**SUPPLIED MATERIAL**
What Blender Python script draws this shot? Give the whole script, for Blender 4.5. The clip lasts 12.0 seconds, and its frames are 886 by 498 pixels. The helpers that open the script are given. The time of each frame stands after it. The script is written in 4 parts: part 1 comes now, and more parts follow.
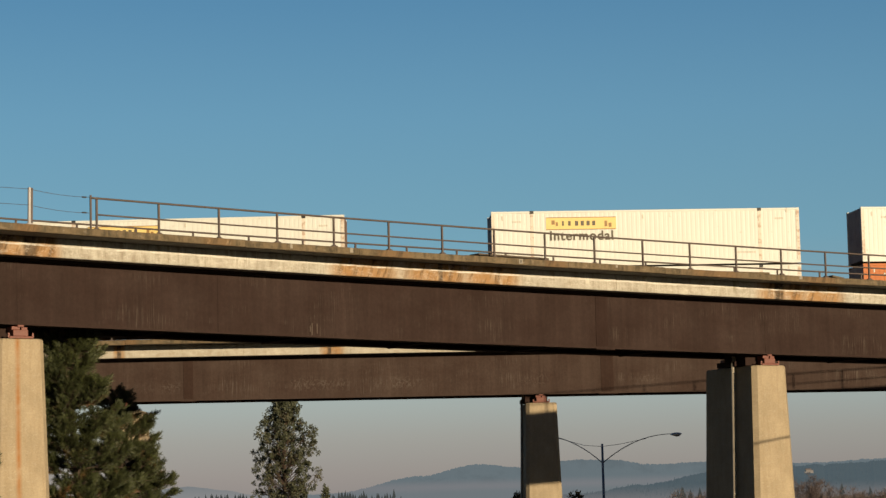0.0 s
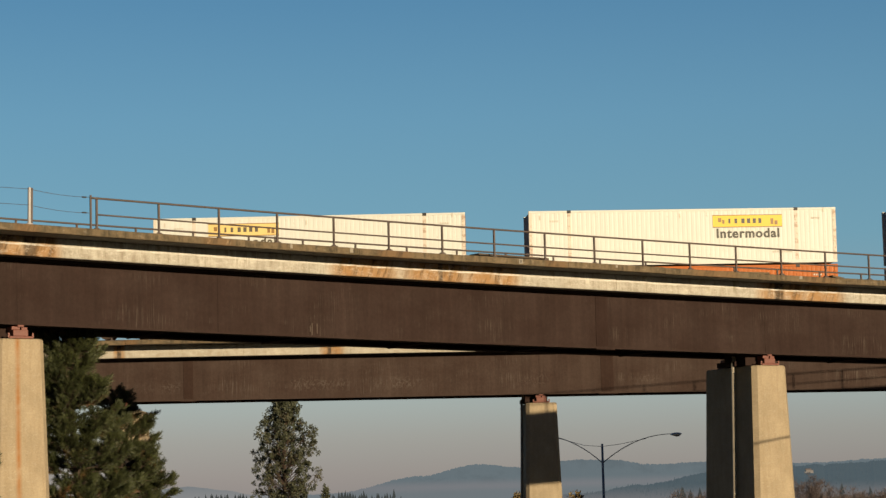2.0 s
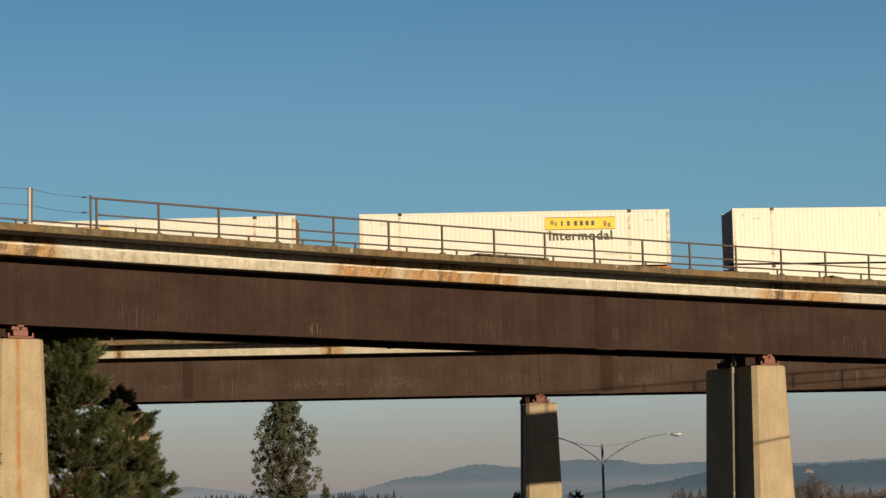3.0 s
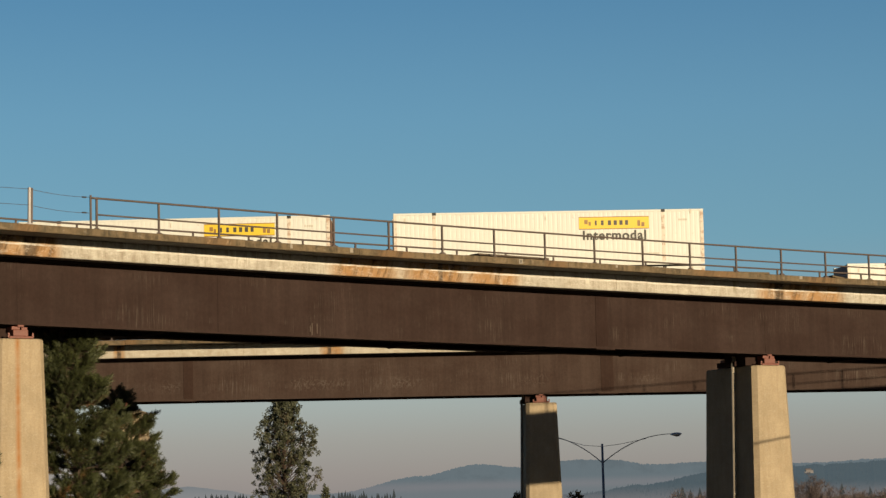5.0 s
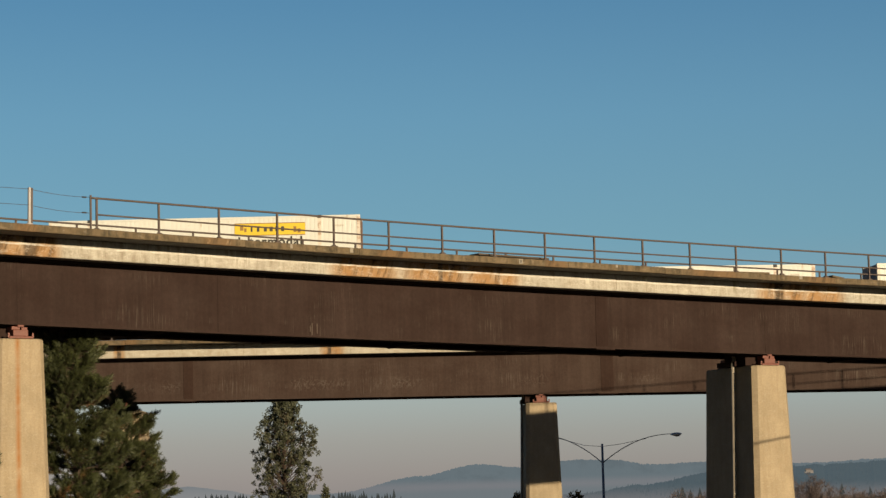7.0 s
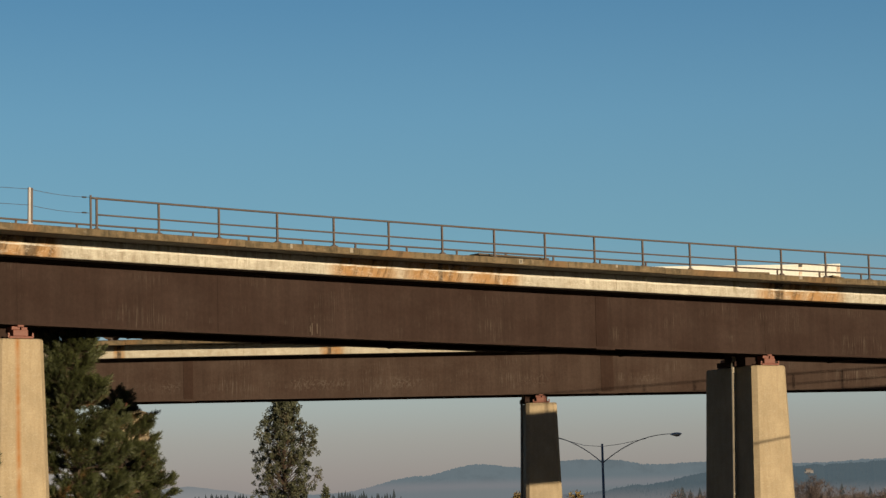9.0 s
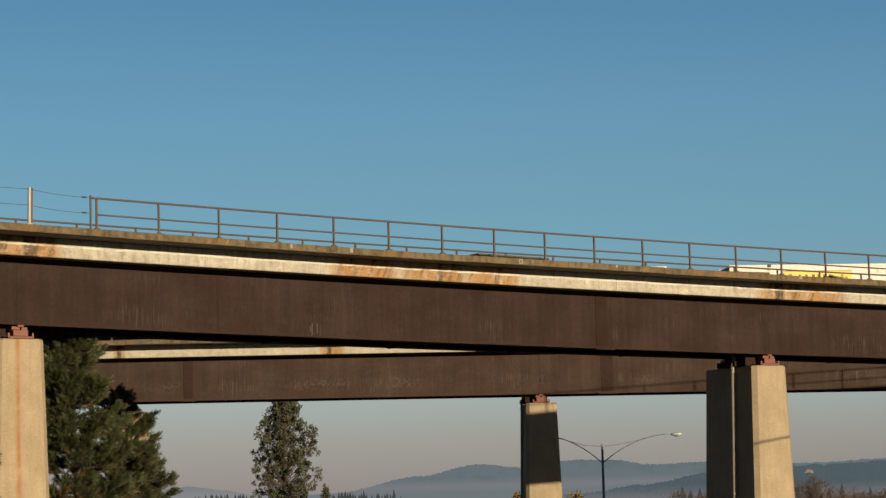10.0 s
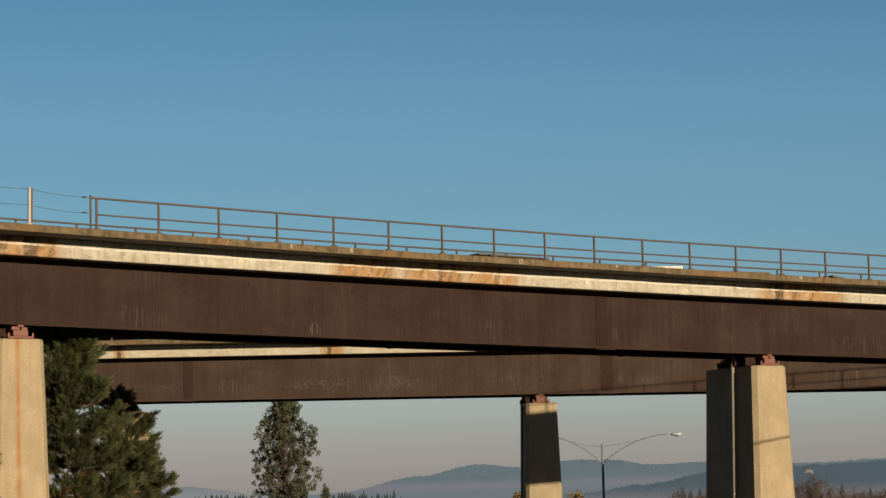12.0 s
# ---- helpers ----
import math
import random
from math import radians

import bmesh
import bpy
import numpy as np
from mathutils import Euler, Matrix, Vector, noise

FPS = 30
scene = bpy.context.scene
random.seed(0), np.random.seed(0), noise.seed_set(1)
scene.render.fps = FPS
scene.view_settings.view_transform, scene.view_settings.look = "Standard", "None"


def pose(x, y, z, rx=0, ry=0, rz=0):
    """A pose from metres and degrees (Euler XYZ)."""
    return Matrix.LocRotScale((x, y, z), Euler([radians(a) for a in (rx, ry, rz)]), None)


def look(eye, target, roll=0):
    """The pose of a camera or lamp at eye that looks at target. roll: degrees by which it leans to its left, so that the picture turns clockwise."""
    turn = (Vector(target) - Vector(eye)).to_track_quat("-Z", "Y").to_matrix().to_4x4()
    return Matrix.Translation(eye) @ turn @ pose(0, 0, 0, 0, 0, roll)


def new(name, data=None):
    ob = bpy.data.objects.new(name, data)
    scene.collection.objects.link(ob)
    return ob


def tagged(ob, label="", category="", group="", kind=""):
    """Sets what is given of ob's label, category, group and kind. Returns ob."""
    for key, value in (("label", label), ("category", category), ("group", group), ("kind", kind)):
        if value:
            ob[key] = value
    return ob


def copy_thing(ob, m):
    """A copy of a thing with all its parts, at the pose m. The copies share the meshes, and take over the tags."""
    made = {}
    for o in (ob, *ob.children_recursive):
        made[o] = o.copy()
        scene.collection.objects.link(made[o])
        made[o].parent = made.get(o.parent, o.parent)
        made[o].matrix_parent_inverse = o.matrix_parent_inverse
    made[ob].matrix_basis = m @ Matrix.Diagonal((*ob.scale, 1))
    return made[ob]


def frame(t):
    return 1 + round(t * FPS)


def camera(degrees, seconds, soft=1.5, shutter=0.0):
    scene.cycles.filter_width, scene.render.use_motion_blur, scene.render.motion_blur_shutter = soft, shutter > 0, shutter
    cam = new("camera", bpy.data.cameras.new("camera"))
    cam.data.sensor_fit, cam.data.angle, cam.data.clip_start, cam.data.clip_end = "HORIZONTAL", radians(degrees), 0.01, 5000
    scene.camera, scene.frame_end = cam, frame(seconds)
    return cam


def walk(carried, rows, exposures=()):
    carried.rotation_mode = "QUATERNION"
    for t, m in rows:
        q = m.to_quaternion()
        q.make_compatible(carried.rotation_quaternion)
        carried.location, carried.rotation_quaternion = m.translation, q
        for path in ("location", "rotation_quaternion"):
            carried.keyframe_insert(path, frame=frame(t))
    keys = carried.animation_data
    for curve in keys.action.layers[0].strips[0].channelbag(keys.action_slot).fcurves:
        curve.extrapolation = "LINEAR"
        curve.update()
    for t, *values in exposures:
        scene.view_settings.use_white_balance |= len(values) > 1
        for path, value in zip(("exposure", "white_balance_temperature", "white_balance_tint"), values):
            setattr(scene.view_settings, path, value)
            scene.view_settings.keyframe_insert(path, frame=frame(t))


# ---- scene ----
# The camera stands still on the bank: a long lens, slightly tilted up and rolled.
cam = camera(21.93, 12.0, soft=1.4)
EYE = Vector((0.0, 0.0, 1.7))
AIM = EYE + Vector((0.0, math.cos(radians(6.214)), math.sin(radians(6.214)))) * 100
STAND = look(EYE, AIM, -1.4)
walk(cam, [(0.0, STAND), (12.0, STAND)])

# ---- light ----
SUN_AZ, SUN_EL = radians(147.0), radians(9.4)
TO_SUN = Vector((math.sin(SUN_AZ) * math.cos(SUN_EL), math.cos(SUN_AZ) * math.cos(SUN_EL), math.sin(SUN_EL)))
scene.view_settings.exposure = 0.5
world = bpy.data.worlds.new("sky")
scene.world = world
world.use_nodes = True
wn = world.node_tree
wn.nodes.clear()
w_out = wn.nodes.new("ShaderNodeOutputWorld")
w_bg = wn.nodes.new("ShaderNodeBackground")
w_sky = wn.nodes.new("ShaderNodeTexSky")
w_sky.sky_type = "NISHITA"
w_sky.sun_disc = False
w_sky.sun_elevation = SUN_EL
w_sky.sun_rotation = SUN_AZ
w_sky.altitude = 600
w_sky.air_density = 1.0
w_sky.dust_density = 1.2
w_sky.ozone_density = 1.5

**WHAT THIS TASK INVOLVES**
Extract the lines from the line with "import bmesh" through the line with "scene.render.fps = FPS". Keep both of those lines, copy everything exactly, and add nothing.

**EXERCISE OUTPUT**
import bmesh
import bpy
import numpy as np
from mathutils import Euler, Matrix, Vector, noise

FPS = 30
scene = bpy.context.scene
random.seed(0), np.random.seed(0), noise.seed_set(1)
scene.render.fps = FPS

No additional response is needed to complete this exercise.